Jonah Goldberg has a remarkable rant about press bias over at National Review Online you really have to read. He takes on the fact that liberal commentators and liberal politicals now feel entirely free to refer to conservative Republicans, especially those aligned with the Tea Party, as terrorists, jihadists, thugs, dictators, and the like, without fearing the consequences of media blowback. But I’m struck by a quality shared by all those who engage in increasingly uncontrolled rhetoric about the role of the members of Congress who opposed a debt-ceiling increase and any deal: They sound impotent.They are hurling violent words at the people they dislike because they cannot believe their own arguments are not winning the day.

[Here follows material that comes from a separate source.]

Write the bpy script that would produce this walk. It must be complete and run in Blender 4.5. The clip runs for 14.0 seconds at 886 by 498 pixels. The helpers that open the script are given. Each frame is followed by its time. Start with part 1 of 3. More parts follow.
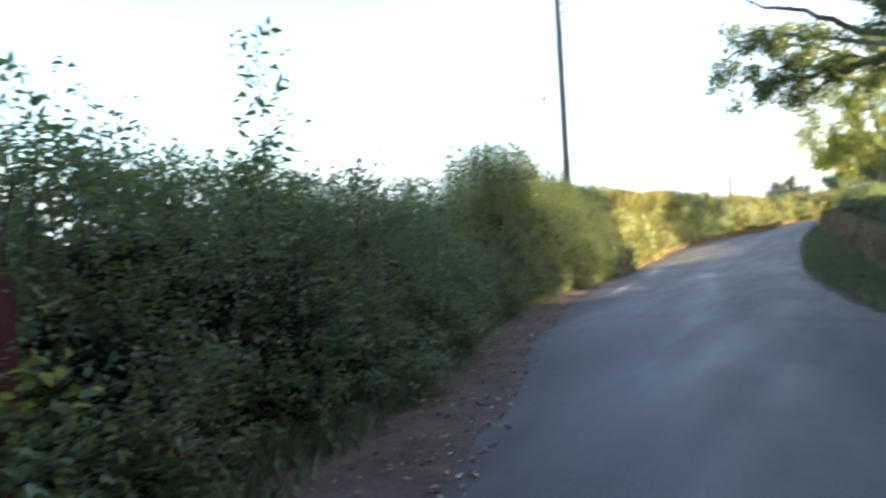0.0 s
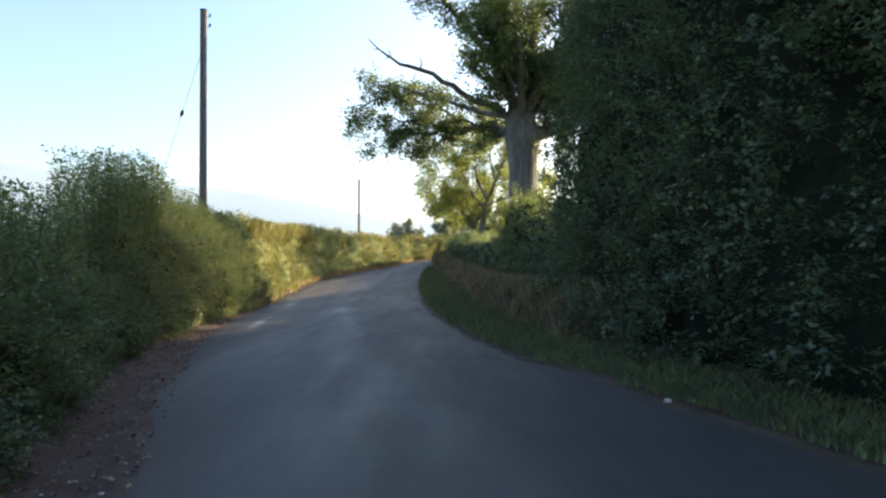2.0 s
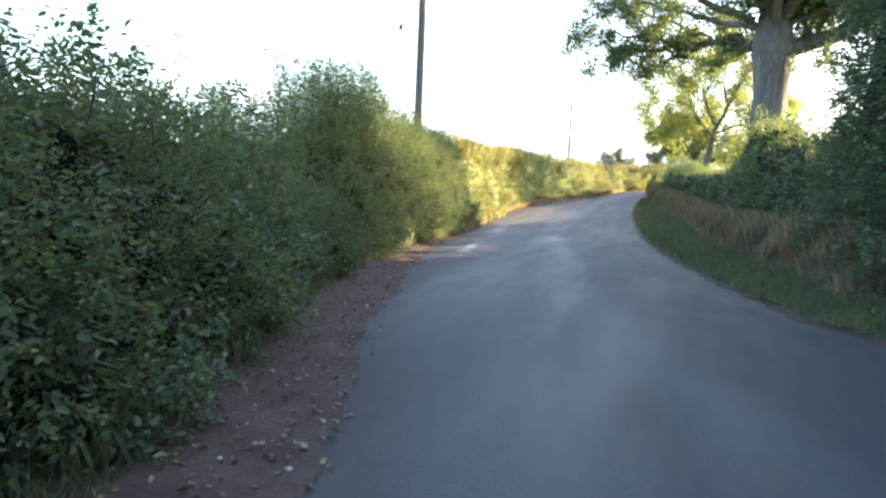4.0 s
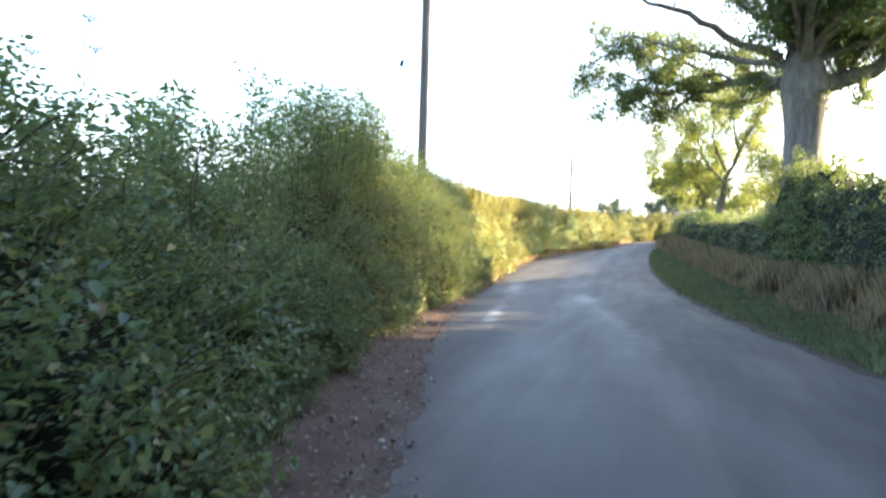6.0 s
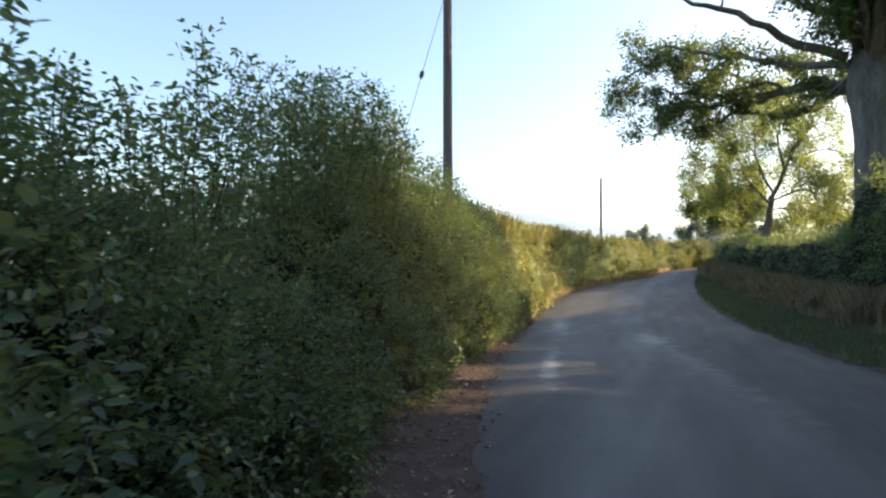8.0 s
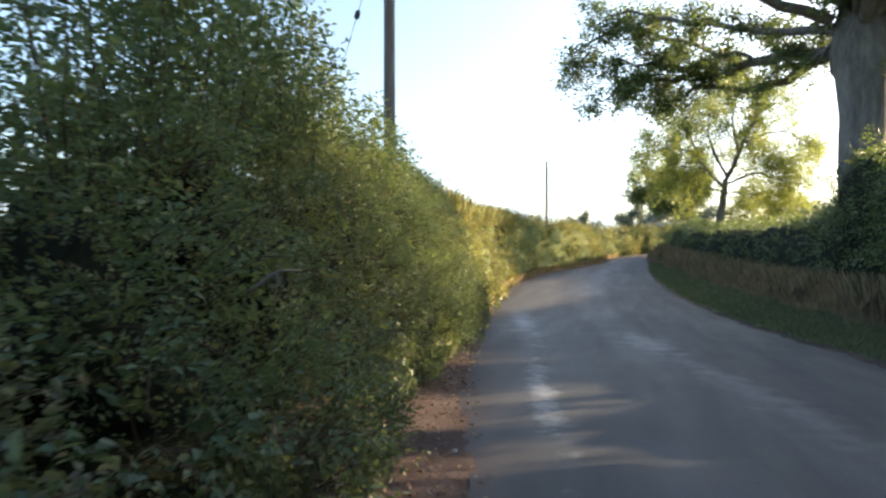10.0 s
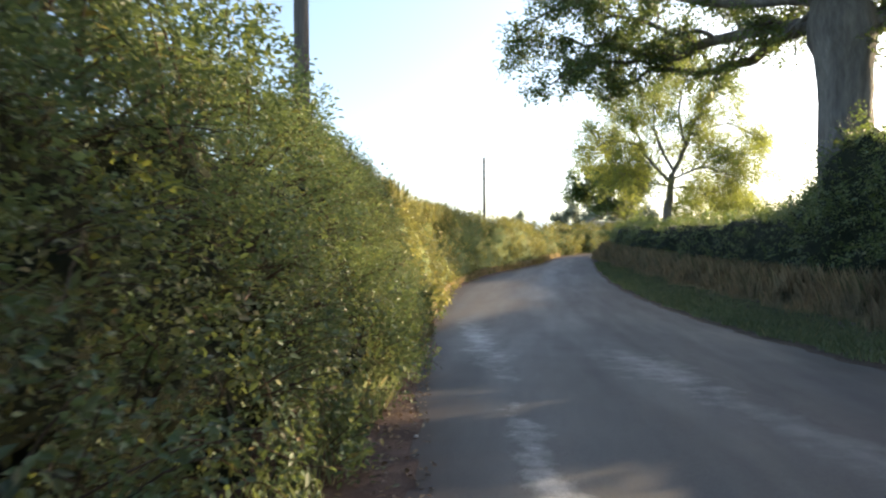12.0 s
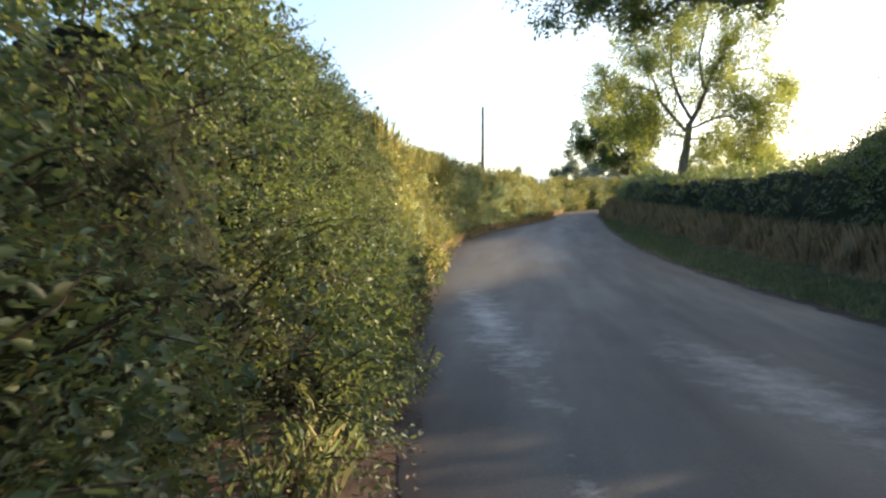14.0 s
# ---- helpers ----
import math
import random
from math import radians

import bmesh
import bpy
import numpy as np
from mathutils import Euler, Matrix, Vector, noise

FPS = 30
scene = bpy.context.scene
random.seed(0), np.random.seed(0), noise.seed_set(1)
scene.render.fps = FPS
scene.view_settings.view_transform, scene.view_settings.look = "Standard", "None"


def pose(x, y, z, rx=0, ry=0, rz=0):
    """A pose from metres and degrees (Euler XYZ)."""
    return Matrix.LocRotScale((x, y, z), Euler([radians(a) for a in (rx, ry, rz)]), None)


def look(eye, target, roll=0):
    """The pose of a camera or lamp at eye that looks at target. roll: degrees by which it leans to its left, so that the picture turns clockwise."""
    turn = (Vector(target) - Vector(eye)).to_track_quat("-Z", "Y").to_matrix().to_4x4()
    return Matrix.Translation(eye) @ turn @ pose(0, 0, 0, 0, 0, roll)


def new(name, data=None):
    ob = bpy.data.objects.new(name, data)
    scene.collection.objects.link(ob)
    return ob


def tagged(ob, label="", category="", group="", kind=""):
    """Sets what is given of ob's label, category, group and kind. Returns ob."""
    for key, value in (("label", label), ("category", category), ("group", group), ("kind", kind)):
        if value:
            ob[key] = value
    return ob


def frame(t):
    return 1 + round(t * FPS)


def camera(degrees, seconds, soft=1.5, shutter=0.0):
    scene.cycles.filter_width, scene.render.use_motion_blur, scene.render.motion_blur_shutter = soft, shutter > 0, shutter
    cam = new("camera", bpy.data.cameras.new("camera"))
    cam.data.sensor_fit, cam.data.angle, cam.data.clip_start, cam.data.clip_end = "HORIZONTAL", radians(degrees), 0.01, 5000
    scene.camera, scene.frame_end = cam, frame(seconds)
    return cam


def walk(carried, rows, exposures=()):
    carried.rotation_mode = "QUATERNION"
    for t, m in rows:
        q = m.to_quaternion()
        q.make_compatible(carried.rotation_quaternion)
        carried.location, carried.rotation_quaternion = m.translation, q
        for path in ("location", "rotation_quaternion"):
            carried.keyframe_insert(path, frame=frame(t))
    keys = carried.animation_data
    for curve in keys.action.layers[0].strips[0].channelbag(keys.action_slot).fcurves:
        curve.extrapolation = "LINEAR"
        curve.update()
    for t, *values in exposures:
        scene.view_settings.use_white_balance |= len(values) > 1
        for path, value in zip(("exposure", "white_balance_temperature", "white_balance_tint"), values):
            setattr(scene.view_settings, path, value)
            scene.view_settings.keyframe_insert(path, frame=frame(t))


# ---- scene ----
# ---- camera ----
CAM_ROWS = [
    (0.0, 0.000, 0.000, 1.352, 30.27, -0.11, 2.72), (0.5, -0.149, 0.292, 1.346, 17.83, 1.64, 3.30),
    (1.0, -0.348, 0.560, 1.378, 5.94, 1.92, 2.27), (1.5, -0.455, 0.713, 1.395, -1.01, 1.19, 1.53),
    (2.0, -0.457, 0.815, 1.394, 0.00, 1.67, 0.00), (2.5, -0.496, 0.964, 1.347, 1.94, 0.09, -1.44),
    (3.0, -0.625, 1.304, 1.316, 5.87, -3.86, -2.71), (3.5, -0.783, 1.741, 1.323, 13.59, -4.67, -4.29),
    (3.7, -0.877, 1.957, 1.325, 15.69, -4.90, -3.64), (5.8, -2.261, 4.768, 1.349, 18.95, -2.29, -1.99),
    (6.0, -2.370, 5.039, 1.346, 16.32, -0.37, -2.09), (6.5, -2.626, 5.694, 1.350, 18.04, 3.72, -1.24),
    (7.0, -2.879, 6.329, 1.347, 15.93, 5.31, -1.03), (7.5, -3.122, 6.982, 1.353, 17.21, 3.93, -0.25),
    (7.7, -3.228, 7.262, 1.339, 18.31, 3.14, -0.47), (9.8, -4.413, 10.615, 1.335, 14.75, 1.02, -0.38),
    (10.0, -4.515, 10.943, 1.366, 13.15, 1.40, -0.27), (10.5, -4.727, 11.795, 1.349, 10.81, 1.82, 0.79),
    (11.0, -4.957, 12.620, 1.358, 11.07, 1.87, 0.37), (11.5, -5.093, 13.521, 1.345, 9.13, 1.55, 0.66),
    (12.0, -5.266, 14.348, 1.338, 7.60, 1.59, 0.49), (12.5, -5.311, 15.199, 1.341, 5.39, 1.40, 0.51),
    (13.0, -5.480, 15.967, 1.341, 5.39, 1.39, 0.28), (13.5, -5.594, 16.720, 1.346, 5.89, 0.66, 0.00),
    (14.0, -5.756, 17.527, 1.345, 7.15, -2.08, 0.09)]
EXPOSURES = [(0.0, 2.3, 6200, 10), (0.5, 1.9, 6200, 10), (1.0, 1.6, 6200, 10), (2.0, 1.5, 6200, 10), (2.5, 1.7, 6200, 10), (3.0, 2.2, 6200, 10), (3.7, 2.62, 6200, 10),
             (5.8, 2.75, 6200, 10), (6.1, 2.75, 6200, 10), (6.6, 2.2, 6200, 10), (7.2, 1.6, 6200, 10), (7.7, 1.42, 6200, 10), (10.0, 1.68, 6250, 10), (12.0, 1.58, 6280, 10), (14.0, 1.5, 6280, 10)]
cam = camera(65.9, 14.0, soft=2.2, shutter=0.35)
walk(cam, [(t, pose(x, y, z, 90 + p, r, w)) for t, x, y, z, w, p, r in CAM_ROWS], EXPOSURES)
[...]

As it happens, I too think a failure to raise the debt ceiling would have been wildly reckless. But for those who voted as they did, the most minimal elementary fairness should be extended: They told their constituents they wouldn’t. They ran for election in 2010 promising to do what they could to change the relationship of the body politic to the federal government, to reverse the spending mania in Washington, and to hold true to principles of limited government. They won. They were presented with bills they thought failed the test. They voted against those bills. In what conceivable universe is this entirely appropriate behavior by elected officials trying to fulfill their campaign promises tyrannous, terroristic, jihadist, or anything else? Opposing tax hikes is the act of a jihadist? Wanting larger cuts in government programs is terrorism? Exercising the right to assemble into a loose coalition to oppose such things is dictatorial?

It isn’t, of course. These words are tossed about because the people who speak them are becoming aware of the fact that they have lost the national argument they believed they had won in 2008. They are revealing themselves as losers, sore losers, bad losers. And Joe Nocera, Paul Krugman, Fareed Zakaria, and others aren’t making arguments. They’re throwing petulant tantrums.